What with Kerrie Allman starting her new site this month, and all the other things I’ve had on my mind, there’s a lot of sewing/knitting crossover in the Knitgrrl brain this fine February. So why not roll with it? From the knitted projects in my upcoming sewing books to the overall trend of using multiple techniques in one item (whether it’s knitting + sewing, or two types of felting, or… you name it), I see these crossovers as not only fascinating but inspirational.
So, it was with great interest that I read Marnie MacLean’s interview with Jennifer Stafford of domiKNITrix in two blog posts (one, two). The first post is all interview, the second is a review of Jennifer’s new book, domiKNITrix: Whip Your Knitting Into Shape. Full disclosure: she whipped me into shape at TNNA!
Coming from a sewing background to a knitting one, Stafford had much to say of interest to both knitters and sewers, such as:
The nice thing about sewing is that when you make something a little too large, you can just go around and re-stitch each seam to make the garment a little tighter.
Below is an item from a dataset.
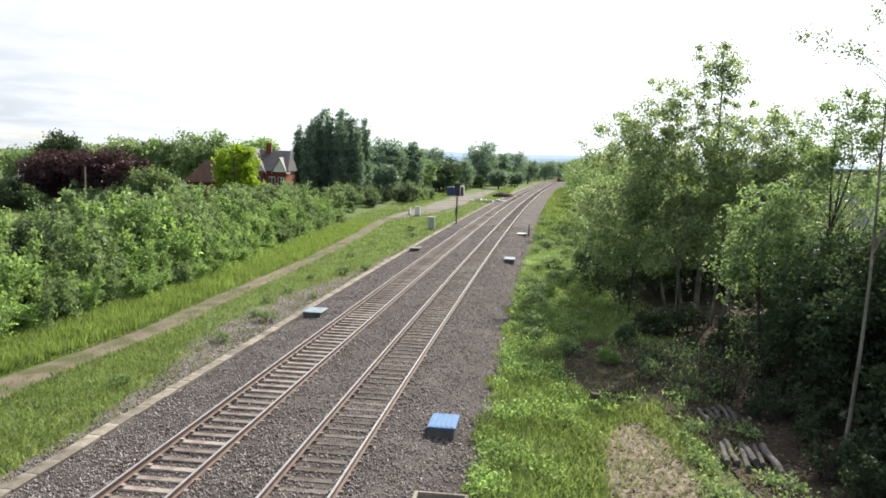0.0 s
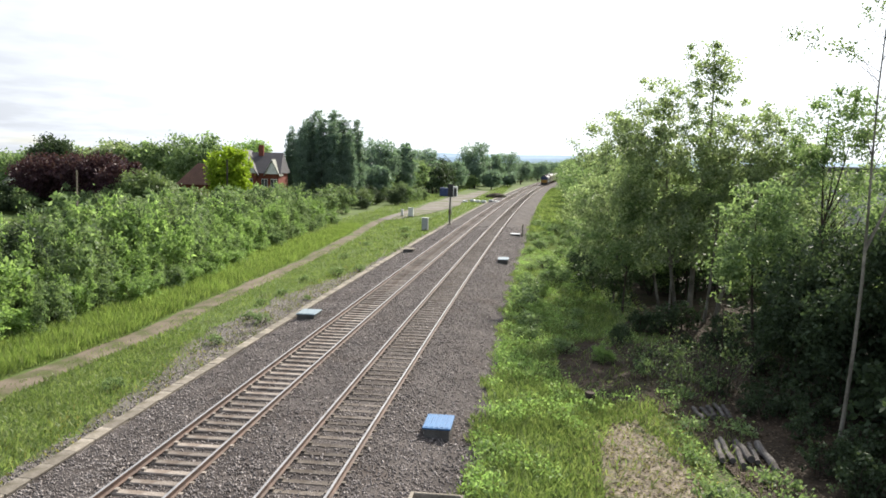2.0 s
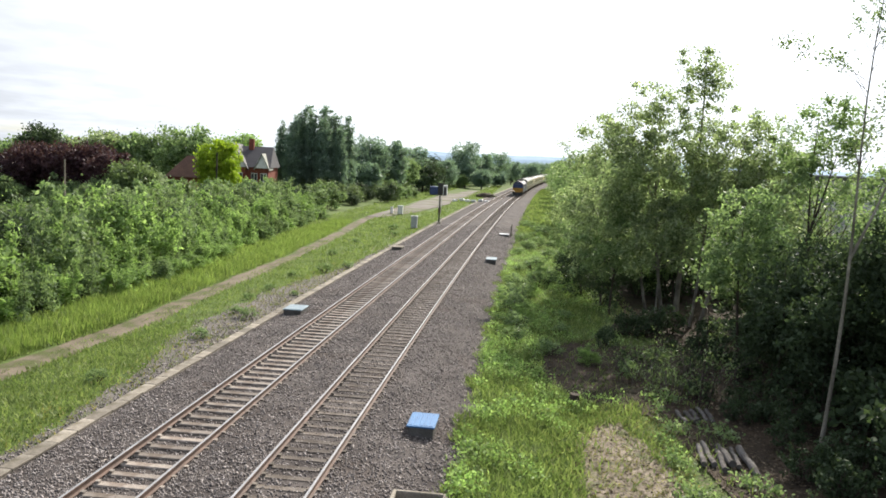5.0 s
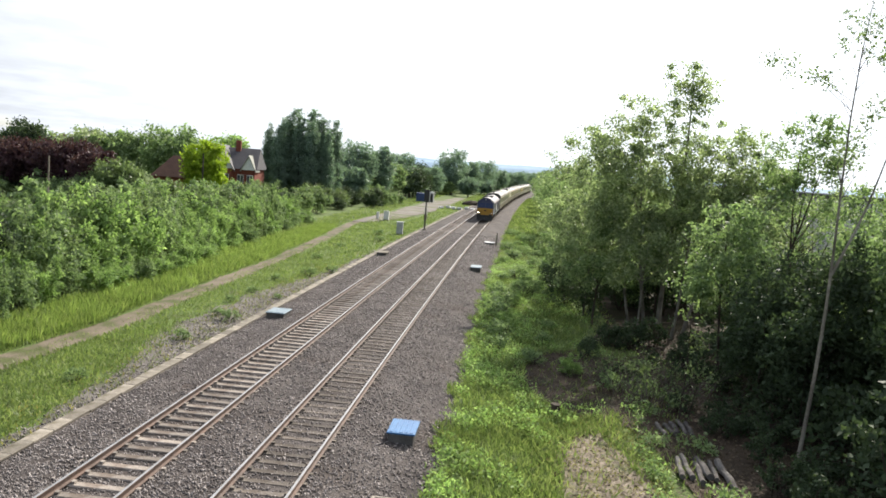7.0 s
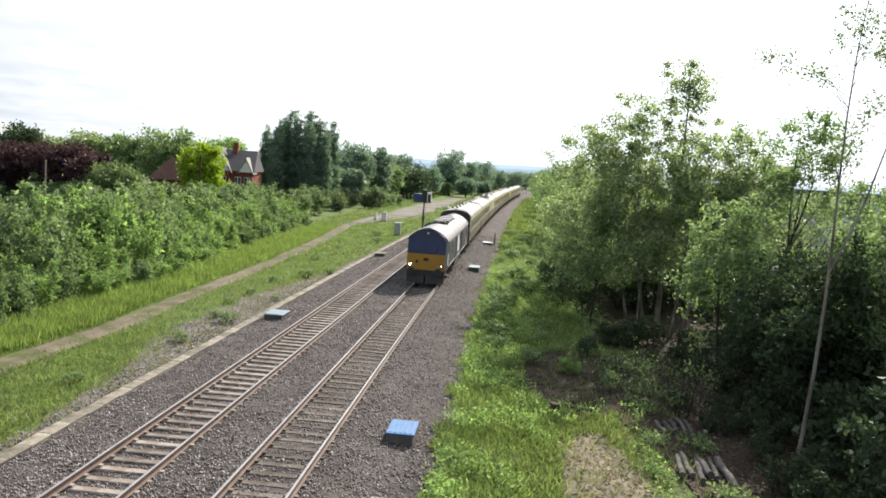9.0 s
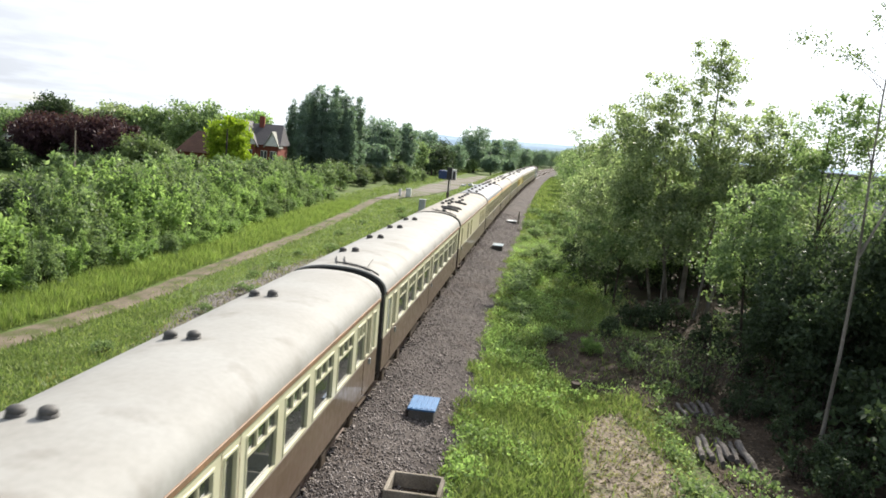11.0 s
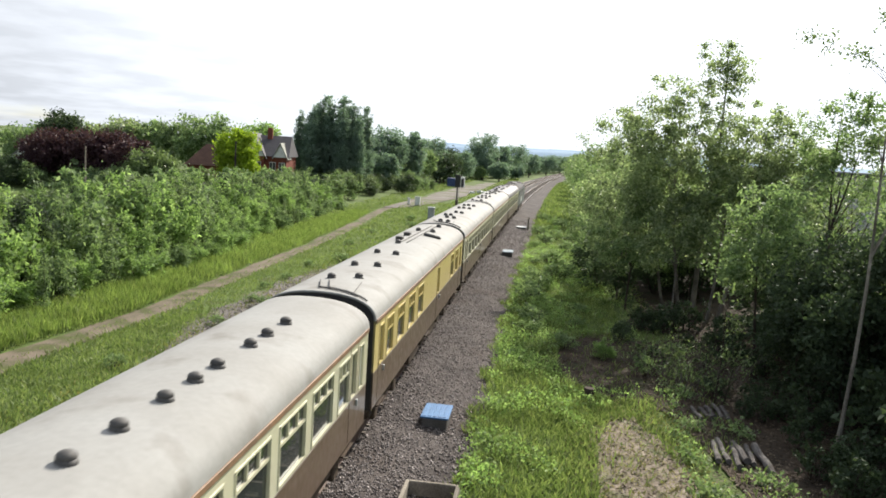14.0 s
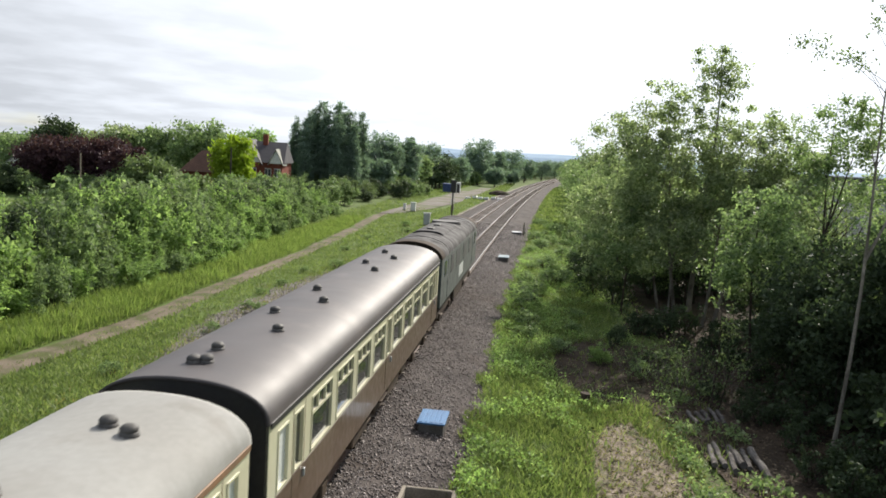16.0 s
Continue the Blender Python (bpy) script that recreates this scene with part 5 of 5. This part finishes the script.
def loco_front():
    t = thing("diesel_locomotive", Matrix(), "dark blue diesel locomotive with a yellow front panel and grey roof", "locomotive", "locomotives")
    H, L, EAVE, PEAK, POW = 1.3, 10.65, 2.8, 3.62, 1.55
    FACE = 1.23

    def pair(a, b):
        return min(a, b), max(a, b)
    part("body", boxed(-H, H, -L + 1.5, L - 1.5, 1.05, EAVE, bev=0.03), M["loco_blue"], t, "dark blue body side")
    part("roof", arc_roof(H + 0.01, EAVE, PEAK, -L + 0.5, L - 0.5, power=POW), M["loco_roof"], t, "light grey roof", True)
    for f in (-1, 1):
        # cab: tapered in plan, its face raked back above the waist, under a peaked dome
        bm = bmesh.new()
        rows = []
        for y, half, rise in ((L - 1.6, H, 1.0), (L - 0.9, H - 0.005, 0.995), (L - 0.33, FACE, 0.96)):
            row = [(-half, y, 0.95), (-half, y, 2.0)]
            for i in range(13):
                x = -math.cos(math.pi * i / 12)
                row.append((x * half, y, EAVE + (PEAK - EAVE) * rise * (1 - abs(x) ** POW) ** (1 / POW) if abs(x) < 1 else EAVE))
            row += [(half, y, 2.0), (half, y, 0.95)]
            rows.append(row)
        face = []
        for x, y, z in rows[-1]:
            face.append((x * (0.985 if z > 2.5 else 1.0), L + 0.0 if z <= 2.0 else L - 0.33 * min(1.0, (z - 2.0) / 1.4), z))
        rows.append(face)
        vs = [[bm.verts.new((x, f * y, z)) for x, y, z in r] for r in rows]
        for p, q in zip(vs, vs[1:]):
            for i in range(len(p)):
                j = (i + 1) % len(p)
                bm.faces.new((p[i], p[j], q[j], q[i]))
        bm.faces.new(vs[0]); bm.faces.new(vs[-1][:2] + vs[-1][-2:]); bm.faces.new(vs[-1][1:-1])
        bmesh.ops.recalc_face_normals(bm, faces=bm.faces)
        cab = part("cab", bm, M["loco_blue"], t, "dark blue cab with a peaked dome")
        pan = part("warning_panel", boxed(-FACE + 0.01, FACE - 0.01, *pair(f * (L - 0.02), f * (L + 0.03)), 0.96, 1.99, bev=0.012), M["loco_yellow"], cab, "yellow warning panel")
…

Too small, rip out the seam and insert a strip of fabric to broaden it.
I use similar techniques to salvage a knitting project with fit problems. Steeking is one good way to rescue a project, like the Herringbones sweater you see on my site.
Ah, the miracle steek. My favorite. And on the matter of fit…
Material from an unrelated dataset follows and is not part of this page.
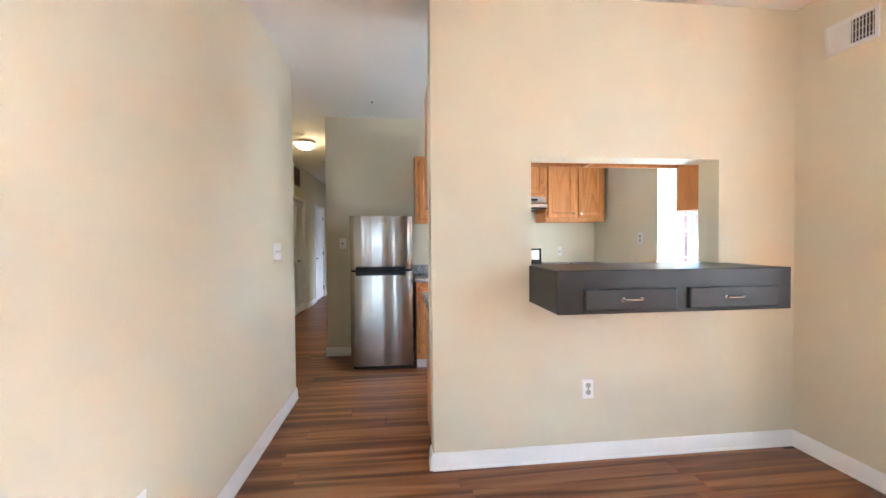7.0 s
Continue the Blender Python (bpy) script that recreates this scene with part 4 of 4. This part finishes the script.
hv = thing("wall_vent", HALL_W, 11.9, 2.27, "dark metal return grille above the closet", "vent")
bm = None
for a, b, c, d in ((11.75, 11.775, 2.28, 2.60), (12.075, 12.10, 2.28, 2.60), (11.775, 12.075, 2.28, 2.305), (11.775, 12.075, 2.575, 2.60)):
    bm = box(HALL_W + 0.0005, a, c, HALL_W + 0.012, b, d, 0.003, bm)
part("frame", bm, M_BRONZE, hv)
part("backing", box(HALL_W + 0.0005, 11.775, 2.305, HALL_W + 0.003, 12.075, 2.575), M_DUCT, hv)
for k in range(12):
    zz = 2.305 + 0.27 * (k + 0.5) / 12
    part("slat", box(HALL_W + 0.004, 11.775, zz - 0.007, HALL_W + 0.009, 12.075, zz + 0.006), M_BRONZE, hv)


# ---- outdoors: the row houses across the street and a fire escape ----
def brick_far(name, colour, mortar):
    m = material(name, colour, 0.85)
    geo = node(m, "ShaderNodeNewGeometry")
    mp = node(m, "ShaderNodeMapping")
    mp.inputs["Rotation"].default_value = (0, radians(90), radians(90))
    b = node(m, "ShaderNodeTexBrick")
    b.inputs["Scale"].default_value = 4.0
    b.inputs["Color1"].default_value = (*colour, 1)
    b.inputs["Color2"].default_value = (*[c * 0.7 for c in colour], 1)
    b.inputs["Mortar"].default_value = (*mortar, 1)
    sep, com = node(m, "ShaderNodeSeparateXYZ"), node(m, "ShaderNodeCombineXYZ")
    link(m, geo.outputs["Position"], sep.inputs[0])
    link(m, sep.outputs["Y"], com.inputs["X"])
    link(m, sep.outputs["Z"], com.inputs["Y"])
    link(m, com.outputs[0], b.inputs["Vector"])
    stain = ramp_of(m, noise_of(m, geo.outputs["Position"], 0.5, 4), [(0.3, (0.75, 0.75, 0.75)), (0.7, (1.05, 1.05, 1.05))])
    set_input(m, "Base Color", mix_of(m, 1.0, b.outputs["Color"], stain, "MULTIPLY"))
    return m


M_RED, M_GREYBRICK = brick_far("red_brick", (0.29, 0.10, 0.07), (0.28, 0.23, 0.20)), brick_far("grey_painted_brick", (0.27, 0.265, 0.26), (0.22, 0.215, 0.21))
M_STONE = painted("pale_stone", (0.42, 0.38, 0.32), 0.8, 0.3, 0.2)
M_CORNICE = painted("dark_painted_cornice", (0.12, 0.13, 0.15), 0.6, 0.2, 0.2)
M_DARKPANE = material("dark_reflecting_pane", (0.05, 0.06, 0.075), 0.04)


def row_house(y0, wide, brick, trim, label, arched, glass):
    """A three-storey house across the street, facing -x."""
    X = 20.0
    ob = thing("row_house", X + 4, y0 + wide / 2, GROUND, label, "house", "row houses")
    cols = [(wide * (k + 0.5) / 3) for k in range(3)]
    rows = [(-2.75, -0.95), (0.0, 1.75), (3.1, 4.6)]
    holes = [(c - 0.5, c + 0.5, za, zb) for c in cols for za, zb in rows]
    part("wall", wall_mesh((X, y0 + wide), (X, y0), -0.4, GROUND, 6.0, [(wide - h[1], wide - h[0], h[2], h[3]) for h in holes]), brick, ob)
    part("body", box(X + 0.6, y0, GROUND, X + 9, y0 + wide, 5.8), brick, ob)
    part("roof", box(X + 0.41, y0, 5.82, X + 9, y0 + wide, 6.0), M_CORNICE, ob)
    bm = box(X - 0.45, y0 + 0.02, 5.45, X - 0.002, y0 + wide - 0.02, 5.62, 0.02)
    box(X - 0.62, y0 + 0.02, 5.62, X - 0.002, y0 + wide - 0.02, 5.86, 0.04, bm)
    cor = part("cornice", bm, M_STONE if arched else M_CORNICE, ob, "bracketed cornice")
    for k in range(7):
        yy = y0 + wide * (k + 0.5) / 7
        part("bracket", box(X - 0.42, yy - 0.09, 5.0, X - 0.002, yy + 0.09, 5.449, 0.03), M_STONE if arched else M_CORNICE, cor)
    for ci, c in enumerate(cols):
        for ri, (za, zb) in enumerate(rows):
            a, b = y0 + c - 0.5, y0 + c + 0.5
            bm = box(X + 0.12, a + 0.002, za + 0.002, X + 0.2, a + 0.09, zb - 0.002)
            box(X + 0.12, b - 0.09, za + 0.002, X + 0.2, b - 0.002, zb - 0.002, 0, bm)
            box(X + 0.12, a + 0.09, za + 0.002, X + 0.2, b - 0.09, za + 0.09, 0, bm)
            box(X + 0.12, a + 0.09, zb - 0.09, X + 0.2, b - 0.09, zb - 0.002, 0, bm)
            box(X + 0.12, a + 0.09, (za + zb) / 2 - 0.04, X + 0.2, b - 0.09, (za + zb) / 2 + 0.04, 0, bm)
            wn_ob = part("window", bm, M_TRIM, ob)
            part("pane", box(X + 0.15, a + 0.08, za + 0.08, X + 0.17, b - 0.08, zb - 0.08), glass, wn_ob)
            part("sill", box(X - 0.09, a - 0.1, za - 0.14, X - 0.002, b + 0.1, za - 0.001, 0.01), trim, wn_ob)
            part("lintel", box(X - 0.05, a - 0.12, zb + 0.001, X - 0.002, b + 0.12, zb + 0.24, 0.01), trim, wn_ob)
            if arched and ri == 0:
                ring = []
                for rr in (0.52, 0.72):
                    ring.append([(X - 0.06, y0 + c + rr * math.cos(q), zb + 0.25 + 0.6 * rr * math.sin(q)) for q in (math.pi * j / 12 for j in range(13))])
                arch = bmesh.new()
                lo = [arch.verts.new(p) for p in ring[0]]
                hi = [arch.verts.new(p) for p in ring[1]]
                for j in range(12):
                    arch.faces.new((lo[j], lo[j + 1], hi[j + 1], hi[j]))
                ext = bmesh.ops.extrude_face_region(arch, geom=arch.faces[:])
                for v in ext["geom"]:
                    if isinstance(v, bmesh.types.BMVert):
                        v.co.x += 0.055
                part("arch", arch, trim, wn_ob, "stone window arch")
    return ob


# pale panes put the blown-out brightness of the kitchen view into colour
M_PALEPANE = material("pale_washed_pane", (0.6, 0.62, 0.64), 0.3)
M_PALE = brick_far("white_brick", (0.72, 0.71, 0.68), (0.60, 0.59, 0.57))
red = row_house(26.3, 5.4, M_RED, M_STONE, "three-storey red brick row house with dark cornice", False, M_DARKPANE)
for yy in (23.6, 18.2, 39.4, 44.8, 50.2):
    copy_thing(red, pose(24.0, yy, GROUND))
grey = row_house(31.7, 5.0, M_GREYBRICK, M_STONE, "three-storey grey painted brick row house with arches and pale cornice", True, M_DARKPANE)
pale = row_house(10.1, 5.4, M_PALE, M_STONE, "three-storey white brick row house with pale washed-out panes", False, M_PALEPANE)
for k in range(1, 4):
    copy_thing(pale, pose(24.0, 12.8 - 5.4 * k, GROUND))

M_ESCAPE = painted("weathered_grey_steel", (0.16, 0.19, 0.24), 0.5, 0.2, 0.3)
fire = thing("fire_escape", 3.4, 8.4, -0.4, "weathered steel fire escape stair outside the kitchen window", "fire escape")
FEX0, FEX1 = 2.62, 3.08
LOW, TOP = (8.92, 0.97), (7.42, 3.22)
for fx in (FEX0, FEX1):
    part("stringer", rings_mesh([[(fx - 0.02, yy, zz), (fx + 0.02, yy, zz), (fx + 0.02, yy, zz + 0.32), (fx - 0.02, yy, zz + 0.32)] for yy, zz in (LOW, TOP)]), M_ESCAPE, fire)
    part("post", box(fx - 0.025, 9.95, GROUND, fx + 0.025, 10.00, 1.75), M_ESCAPE, fire)
    part("post", box(fx - 0.025, 8.92, GROUND, fx + 0.025, 8.97, 1.75), M_ESCAPE, fire)
    part("handrail", tube([(fx, 9.98, 1.75), (fx, 8.95, 1.75)], 0.02, 8), M_ESCAPE, fire)
    part("post", box(fx - 0.025, 7.34, GROUND, fx + 0.025, 7.39, 4.4), M_ESCAPE, fire)
part("handrail", tube([(FEX1, 8.95, 2.42), (FEX1, 7.37, 2.38)], 0.016, 8), M_ESCAPE, fire)
part("platform", box(FEX0 - 0.03, 8.92, 0.89, FEX1 + 0.03, 10.0, 0.95), M_ESCAPE, fire)
for k in range(13):
    t = (k + 0.5) / 13
    yy, zz = LOW[0] + (TOP[0] - LOW[0]) * t, LOW[1] + (TOP[1] - LOW[1]) * t + 0.12
    part("tread", box(FEX0 + 0.021, yy - 0.085, zz - 0.012, FEX1 - 0.021, yy + 0.085, zz + 0.015), M_ESCAPE, fire)


# ---- floor planks ----
def plank_data(length, width=0.158, cut=None):
    """A plank along x from the origin; cut: (place, normal) planes in the plank's own space, beyond which it is cut off."""
    g, t = 0.0005, 0.004
    bm = rings_mesh([[(g, g, -t), (length - g, g, -t), (length - g, width - g, -t), (g, width - g, -t)],
                     [(g, g, -0.0006), (length - g, g, -0.0006), (length - g, width - g, -0.0006), (g, width - g, -0.0006)],
                     [(g + 0.0008, g + 0.0008, 0), (length - g - 0.0008, g + 0.0008, 0), (length - g - 0.0008, width - g - 0.0008, 0), (g + 0.0008, width - g - 0.0008, 0)]], cap=(False, True))
    for co, no in cut or ():
        bmesh.ops.bisect_plane(bm, geom=bm.verts[:] + bm.edges[:] + bm.faces[:], plane_co=co, plane_no=no, clear_outer=True)
    me = bpy.data.meshes.new("plank")
    bm.to_mesh(me)
    bm.free()
    me.materials.append(M_FLOOR)
    return me


floor_ob = bpy.data.objects["floor"]
PLANK_W, PLANK_L = 0.158, 1.22
plank_cache = {}
plank_rng = random.Random(5)


def lay_plank(x, y, length, cuts=()):
    if cuts:
        me = plank_data(length, PLANK_W, [((cx - x, cy - y, 0), n) for (cx, cy), n in cuts])
        if not me.polygons:
            return
    else:
        key = round(length, 2)
        me = plank_cache.setdefault(key, None) or plank_data(key)
        plank_cache[key] = me
    ob = new("plank", me)
    ob.parent = floor_ob
    ob.location = (x, y, 0)


far_planks = []
row = 0
y = SOUTH - 0.02
while y < HALL_N:
    spans = []
    if y < 3.2:
        spans = [(west_at(y + PLANK_W) - 0.05, EAST + 0.02)]
    elif y < PART - 0.05:
        spans = [(LEFT - 0.02, EAST + 0.02)]
    elif y < 8.10:
        spans = [(LEFT - 0.02, KITCH_E)]
    elif y < KITCH_N:
        spans = [(HALL_W, KITCH_E)]
    else:
        spans = [(HALL_W, HALL_E + 0.05)]
    if 2.85 < y < 5.9:
        spans = [(spans[0][0], 2.98)]
    for x0, x1 in spans:
        x = x0 - plank_rng.random() * PLANK_L
        while x < x1:
            a, b = max(x, x0), min(x + PLANK_L, x1)
            if b - a > 0.03:
                cuts = []
                if b > EAST and 4.9 < y + PLANK_W < 5.98:
                    cuts.append((BAY[1], (0.679, 0.734, 0)))
                if b > EAST + 0.05 and 2.7 < y < 4.0:
                    cuts.append((BAY[4], (0.678, -0.735, 0)))
                if y < 2.78 or y > 8.6:
                    far_planks.append((a, y, b - a))
                else:
                    lay_plank(a, y, round(b - a, 2), cuts)
            x += PLANK_L
    y += PLANK_W
    row += 1
verts, faces = [], []
for a, yy, ln in far_planks:
    k = len(verts)
    g = 0.0008
    verts += [(a + g, yy + g, 0), (a + ln - g, yy + g, 0), (a + ln - g, yy + PLANK_W - g, 0), (a + g, yy + PLANK_W - g, 0)]
    verts += [(a, yy, -0.004), (a + ln, yy, -0.004), (a + ln, yy + PLANK_W, -0.004), (a, yy + PLANK_W, -0.004)]
    faces += [(k, k + 1, k + 2, k + 3)] + [(k + j, k + 4 + j, k + 4 + (j + 1) % 4, k + (j + 1) % 4) for j in range(4)]
me = bpy.data.meshes.new("far_planks")
me.from_pydata(verts, [], faces)
me.materials.append(M_FLOOR_FAR)
far_ob = new("far_planks", me)
far_ob.parent = floor_ob
tagged(far_ob, "", "", "", "stuff")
I noticed that when people complimented my knitwear, it was the darts, the lean close fit that they were into. So I figured I owed it to them to be sure I put that trim fit into the book. There are SO many books out there with sweaters that have absolutely no shaping, just two squares put together with a drop sleeve or whatever. I knew I didn’t even need to go there.
I wanted to include more guidelines on where to alter the pattern for custom fit, like you find on sewing patterns, that alteration line, but time really didn’t permit that.
Which is a shame, if you ask me. I think more patterns should regularly include customization guidelines, however rudimentary. If you can’t figure it out all on your own, maybe a little push in the right direction would help keep shapeless sweaters out of circulation. Also, fans of Amy and Jillian, Stafford’s got your back, too:
When I wore looser clothes in fashion at certain times, I discovered that they just made me look fat. So I started going for the trim fit. Even if you are a little self conscious about a bulge somewhere, I promise you are going to look more attractive overall if you wear well-fitted clothing. Women are so overly critical of themselves, we often go hide in loose clothing, but it just makes us look worse.
Amen to that, I say. Lately, I’ve made a conscious effort to not wear such oversized clothing myself. And I think that anyone calling for better shaping / fit is someone to watch! Plus, the designs in domiKNITrix are really beautiful, and fun, too. (My boyfriend had his eye on the “Bob” sweater).